THE NORMALIZATION OF CHANGE

Among the more critical aspects of postmodernity is the normalization of change, the unprecedented degree to which change permeates virtually every aspect of our lives and the immediate landscape of our lives and the unprecedented degree to which we have come to live with it, expect it, and even come to desire it as the normal condition of our lives. Change occurs in things (the furnishing of our lives with objects, relationships, and experiences), change occurs in the order of things (the value and meaning of these furnishings), and, as a result, change occurs pervasively across the trajectory of individual lives. Mobilities become a near constant. Individuals in increasing numbers and frequencies move between varied social and physical locations. Even those individuals who stay in place find many of the most significant, even the most commonplace, aspects of their everyday life undergoing constant revision, if not transformation. There is the mobility of others who constitute the interpersonal involvements of such individuals, as well as the continuing renovations of their own social worlds.

Very few individuals currently living in North America expect successive generations of family members to live in the same house, the same neighborhood, or even in the same community. Vast numbers no longer expect to live in the same dwelling even during the larger part of their own adult lives, though many have learned to live in the same kind of house, neighborhood, or community despite frequent mobilities. Similarly, most expect that the objects that furnish their lives at home, work, and leisure will frequently change in appearance, concept, and social significance. Communities of memory, to use Bellah’s term (Bellah et al. 1986), give way to more abstract audiences of memory as “the community of limited liability”— communities that command our attention only to the degree that we require its services and only for as long as we plan to reside there—gives way to a more abstract self of limited liabilities where careers and relationships are no longer necessarily viewed as life-long commitments.

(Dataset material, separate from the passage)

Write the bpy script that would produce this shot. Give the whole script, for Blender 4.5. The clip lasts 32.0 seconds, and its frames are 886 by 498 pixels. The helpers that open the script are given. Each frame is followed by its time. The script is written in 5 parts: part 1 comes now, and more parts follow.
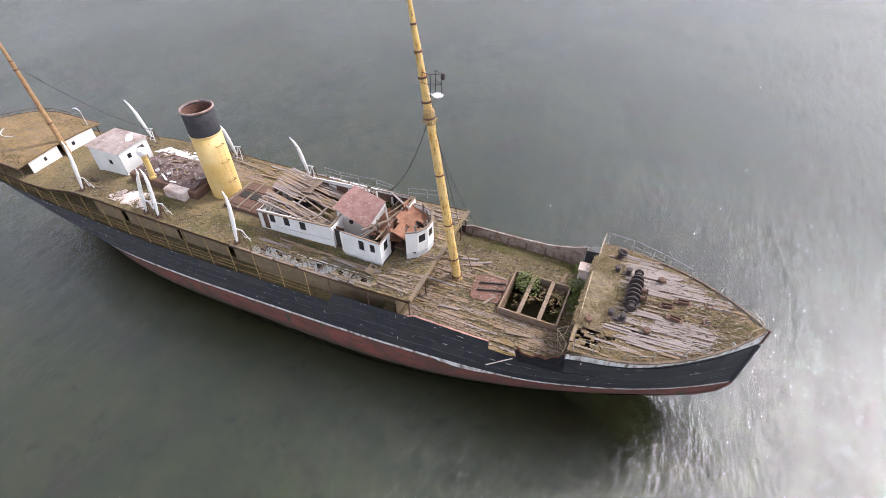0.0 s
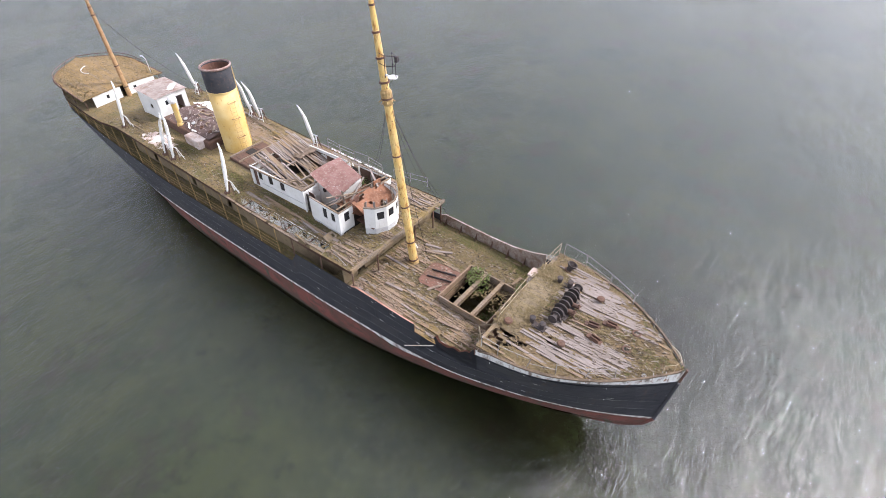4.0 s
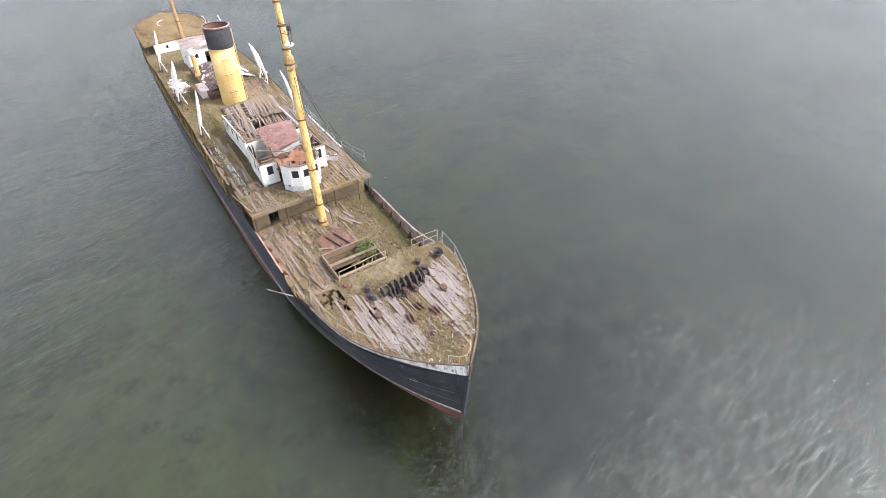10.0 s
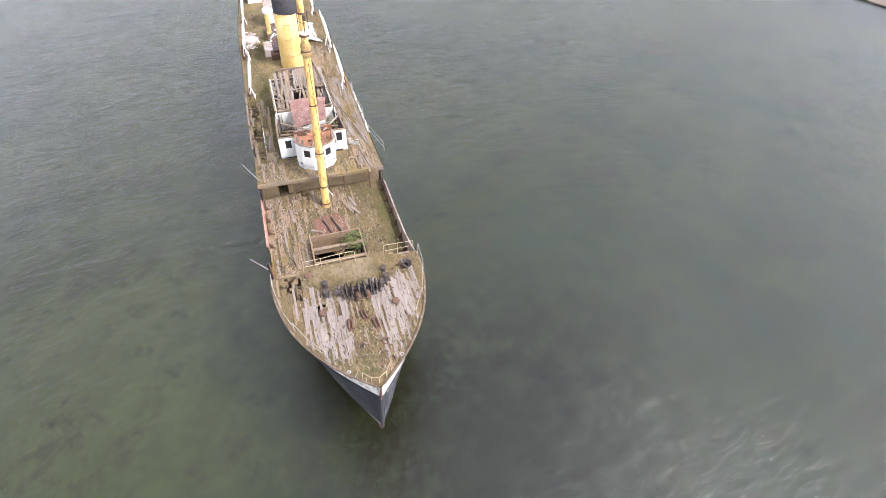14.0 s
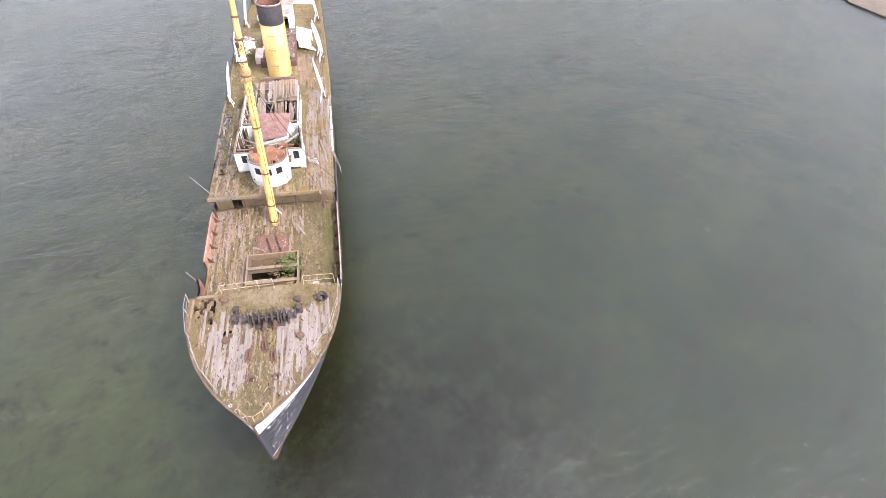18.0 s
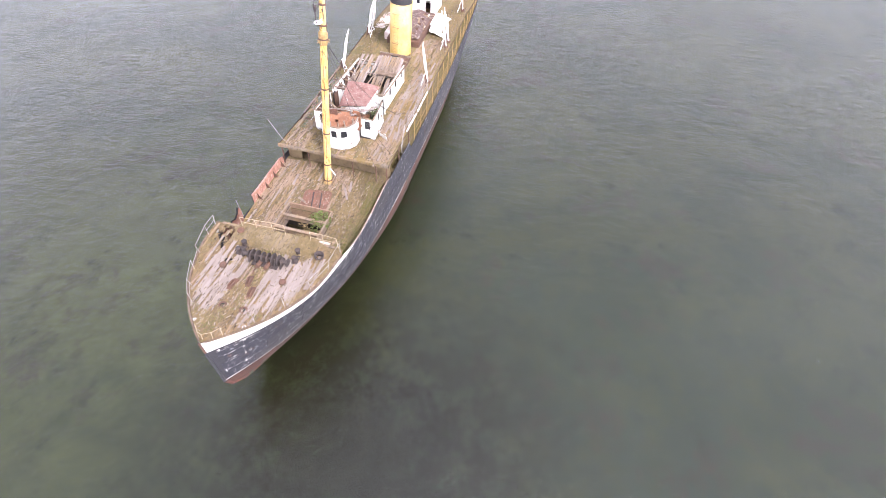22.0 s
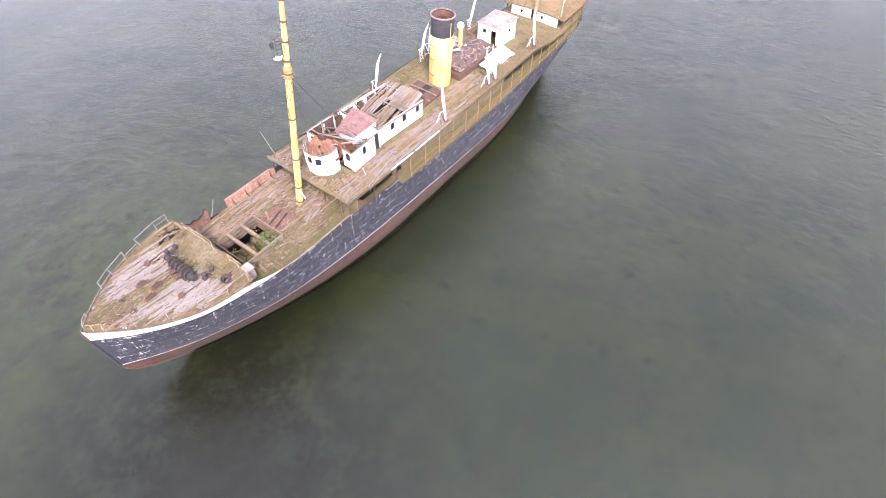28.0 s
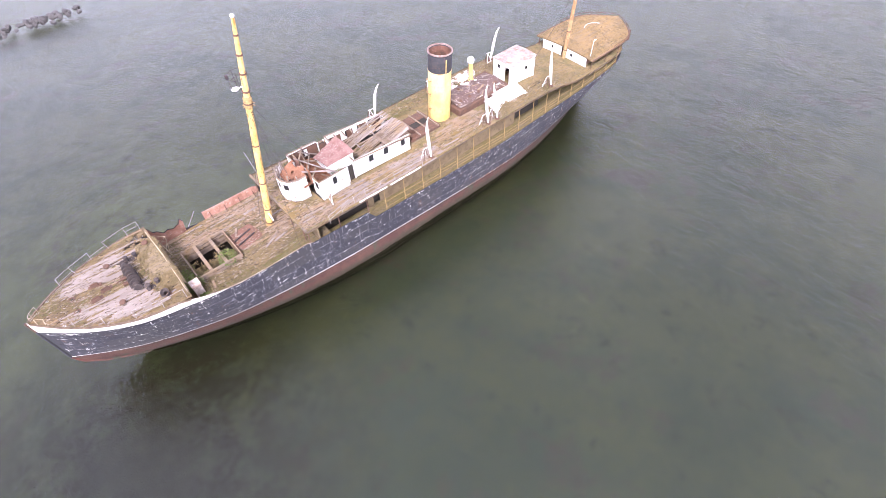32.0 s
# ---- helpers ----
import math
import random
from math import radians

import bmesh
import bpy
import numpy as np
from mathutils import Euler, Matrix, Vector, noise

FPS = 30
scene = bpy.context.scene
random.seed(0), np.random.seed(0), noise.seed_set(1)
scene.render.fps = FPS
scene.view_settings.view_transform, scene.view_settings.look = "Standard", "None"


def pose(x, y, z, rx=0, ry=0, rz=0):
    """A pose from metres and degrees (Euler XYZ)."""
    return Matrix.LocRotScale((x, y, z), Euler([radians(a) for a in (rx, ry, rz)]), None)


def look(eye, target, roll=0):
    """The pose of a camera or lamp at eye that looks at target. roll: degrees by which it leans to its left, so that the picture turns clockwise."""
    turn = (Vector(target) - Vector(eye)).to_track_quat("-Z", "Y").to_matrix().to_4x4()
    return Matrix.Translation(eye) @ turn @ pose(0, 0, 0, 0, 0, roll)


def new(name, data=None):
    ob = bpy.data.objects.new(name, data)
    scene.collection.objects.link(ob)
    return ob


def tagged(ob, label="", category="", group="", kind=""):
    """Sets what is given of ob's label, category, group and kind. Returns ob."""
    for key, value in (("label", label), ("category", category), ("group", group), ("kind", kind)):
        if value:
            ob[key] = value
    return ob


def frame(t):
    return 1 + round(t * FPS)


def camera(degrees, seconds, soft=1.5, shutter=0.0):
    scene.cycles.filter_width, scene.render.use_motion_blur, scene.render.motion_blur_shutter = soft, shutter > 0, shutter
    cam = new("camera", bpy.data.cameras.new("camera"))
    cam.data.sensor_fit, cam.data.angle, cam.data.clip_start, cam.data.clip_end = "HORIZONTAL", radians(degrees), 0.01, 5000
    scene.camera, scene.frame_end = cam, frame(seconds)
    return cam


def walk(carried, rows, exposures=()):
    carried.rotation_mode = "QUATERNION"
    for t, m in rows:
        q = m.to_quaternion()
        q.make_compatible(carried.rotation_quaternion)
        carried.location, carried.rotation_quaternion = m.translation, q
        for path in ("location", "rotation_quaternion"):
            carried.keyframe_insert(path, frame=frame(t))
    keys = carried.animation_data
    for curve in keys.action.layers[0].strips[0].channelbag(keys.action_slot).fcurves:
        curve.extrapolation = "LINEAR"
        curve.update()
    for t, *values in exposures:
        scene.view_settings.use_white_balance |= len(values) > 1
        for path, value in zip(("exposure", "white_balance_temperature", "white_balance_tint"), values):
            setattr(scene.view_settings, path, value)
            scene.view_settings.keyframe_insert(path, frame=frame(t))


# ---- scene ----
cam = camera(80.0, 32.0, 0.8)
PATH = [
    (0, 10.839, -21.144, 31.809, 45.302, 4.059, 24.394),
    (0.5, 11.254, -21.145, 31.814, 45.458, 3.022, 27.523),
    (1, 12.111, -20.946, 31.747, 45.614, 2.630, 29.708),
    (1.5, 13.353, -20.469, 31.553, 45.835, 2.902, 30.731),
    (2, 14.658, -19.918, 31.385, 46.005, 3.294, 31.543),
    (2.5, 15.672, -19.334, 31.314, 45.950, 3.242, 33.087),
    (3, 16.619, -18.844, 31.390, 45.803, 2.906, 35.163),
    (3.5, 17.565, -18.336, 31.357, 45.749, 2.896, 36.922),
    (5.5, 21.965, -15.842, 30.297, 47.061, 3.058, 43.360),
    (6, 22.817, -15.303, 30.357, 46.958, 2.622, 45.909),
    (6.5, 23.697, -14.724, 30.356, 46.931, 2.412, 47.793),
    (7, 24.617, -14.109, 30.371, 46.805, 2.262, 49.661),
    (7.5, 25.620, -13.298, 30.263, 46.945, 2.259, 50.668),
    (8, 26.779, -12.381, 30.114, 47.125, 2.590, 50.554),
    (8.5, 27.976, -11.492, 30.053, 47.265, 2.853, 50.798),
    (9, 28.879, -10.688, 30.110, 47.272, 2.610, 53.178),
    (9.5, 29.757, -9.644, 30.136, 47.305, 2.423, 55.024),
    (10, 30.571, -8.399, 30.061, 47.335, 2.892, 55.612),
    (10.5, 31.071, -7.069, 29.950, 47.173, 3.160, 56.437),
    (11, 31.207, -5.981, 30.061, 46.711, 2.973, 59.397),
    (11.5, 31.213, -5.111, 30.394, 46.089, 2.274, 64.337),
    (12, 31.433, -4.181, 30.761, 45.578, 1.818, 66.567),
    (12.5, 31.755, -3.244, 31.071, 45.251, 1.612, 67.174),
    (13, 31.941, -2.351, 31.391, 44.871, 1.341, 68.502),
    (13.5, 31.982, -1.434, 31.721, 44.421, 1.023, 69.693),
    (15.5, 31.214, 2.691, 32.172, 43.789, 0.473, 80.008),
    (16, 30.992, 3.654, 32.386, 43.608, 0.602, 80.442),
    (16.5, 30.930, 4.725, 32.643, 43.534, 0.817, 80.405),
    (17, 30.926, 5.821, 32.939, 43.319, 0.901, 80.293),
    (17.5, 31.071, 6.954, 33.242, 43.242, 0.753, 80.292),
    (18, 31.318, 8.162, 33.473, 43.279, 0.785, 79.938),
    (18.5, 31.407, 9.338, 33.585, 43.195, 0.611, 81.805),
    (19, 31.348, 10.482, 33.584, 43.163, 0.249, 85.288),
    (19.5, 31.453, 11.536, 33.681, 43.361, -0.244, 87.174),
    (20, 31.577, 12.598, 33.897, 43.330, -0.394, 87.921),
    (20.5, 31.632, 13.722, 34.090, 43.303, -0.482, 88.939),
    (21, 31.499, 14.924, 34.071, 43.227, -0.480, 91.877),
    (21.5, 31.213, 16.233, 33.687, 43.346, -0.132, 96.242),
    (22, 30.783, 17.422, 32.864, 43.860, -0.342, 104.147),
    (22.5, 30.257, 18.302, 32.277, 44.140, -0.471, 109.881),
    (23, 29.678, 19.170, 32.156, 44.015, -0.683, 112.569),
    (23.5, 29.073, 20.101, 32.384, 43.578, -0.512, 112.928),
    (24, 28.241, 20.928, 32.608, 43.026, -0.618, 115.024),
    (24.5, 27.351, 21.854, 32.954, 42.437, -0.530, 116.162),
    (25, 26.354, 22.945, 33.500, 41.799, -0.356, 116.202),
    (25.5, 25.397, 23.999, 33.943, 41.261, -0.116, 116.496),
    (26, 24.399, 25.223, 34.520, 41.932, 0.109, 116.223),
    (26.5, 23.298, 26.628, 35.186, 42.519, 0.485, 116.428),
    (28.5, 17.696, 30.851, 35.172, 42.339, 1.232, 129.294),
    (29, 16.363, 31.850, 35.567, 41.922, 1.434, 130.183),
    (29.5, 15.197, 32.551, 35.657, 41.676, 1.613, 131.850),
    (30, 14.000, 33.421, 35.916, 41.446, 1.850, 132.620),
    (30.5, 12.572, 34.500, 36.501, 42.451, 2.480, 132.837),
    (31, 11.128, 35.714, 37.066, 42.736, 3.121, 133.130),
    (31.5, 10.107, 36.397, 37.036, 42.907, 3.374, 134.405),
    (32, 9.773, 35.898, 35.976, 43.953, 2.701, 138.707),
]
walk(cam, [(t, pose(x, y, z, rx, ry, rz)) for t, x, y, z, rx, ry, rz in PATH],
     [(0, 1.42, 6200, 18), (8, 1.66, 6150, 15), (13, 1.79, 6250, 15), (16, 1.92, 6300, 17), (20, 2.01, 6300, 22), (26, 2.07, 6080, 25), (32, 2.10, 6080, 29)])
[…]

At the individual level, change occurs in ever-shortening spans of time and, as a result, proximate cohorts tend to share fewer and fewer “natural paradigms”.2 In other words, interaction across cohorts is persistently threatened by an undercutting of the ability to share a “taken for granted” sense of what otherwise appear to be shared worlds. This loss, in turn, often engenders mistrust of others, of one’s self, and often of both; in consequence of which empathy frequently emerges not from assumed shared experience, but as a cultivated ability to detect, decipher, and transpose the mysteries of others, including the self as other. Decentering comes to describe the realms of both the intrapsychic and the interpersonal.

Within this context of pervasive change, what the future—which was, and still is, for many persons the justification of their lives—might look like upon its realization is rarely guaranteed. The familiar cliche that there are two sources of human misery, “not ha ving what you want and having what you want”, takes on a new significance. It is only in the past several decades that we have learned on a massive basis the hard truth of the latter, as we learned that success under certain circumstances can occasion painful dissatisfactions as much as they are occasioned by failure (Simon and Gagnon 1975). Moments of achievement, which once promised consummatory gratification, often become a shallow, if not mocking, experience because either the achiever or the meaning of the achievement has changed during the interval.

We meet the future in the present with what we are, which includes what we have been. Few prior generations have had to live their own futures with the speed, comprehensiveness, and intensity with which we have lived ours as a normal condition. Even our self-conscious attempt to preserve the past evokes a kind of nervousness as if we expect to encounter signs that announce that some part of the past is currently “closed for repairs”.

Continuing change creates unevenly intense levels of stress. Perhaps it is experienced as less stressful for those for whom the constancy of change is becoming normal, but in any case it is stressful for all to some degree. All too often, strategic responses to the stress of change are either an adaptation to the requirements of the present, which must risk the pains of alienation from what we once were, or a tiring, self-conscious regulation of patterns of behavior that once were mindless affirmations of our being in the world. For example, many trained in one set of rules of gender conduct must now learn to conform to radically modified rules, often at the expense of feelings of alienation from earlier identity claims, or to resist newer expectations at the expense of risking alienation from the world, as well as from other aspects of themselves. This dilemma would be typified by many women’s feelings that loyalty to the desires currently experienced by the self are often experienced as a kind of disloyalty to prior constructions of the self as well as a betrayal of a legacy of significant others. Such inner conflict often includes issues of getting married, staying married, having children, and commitments to work and other employments.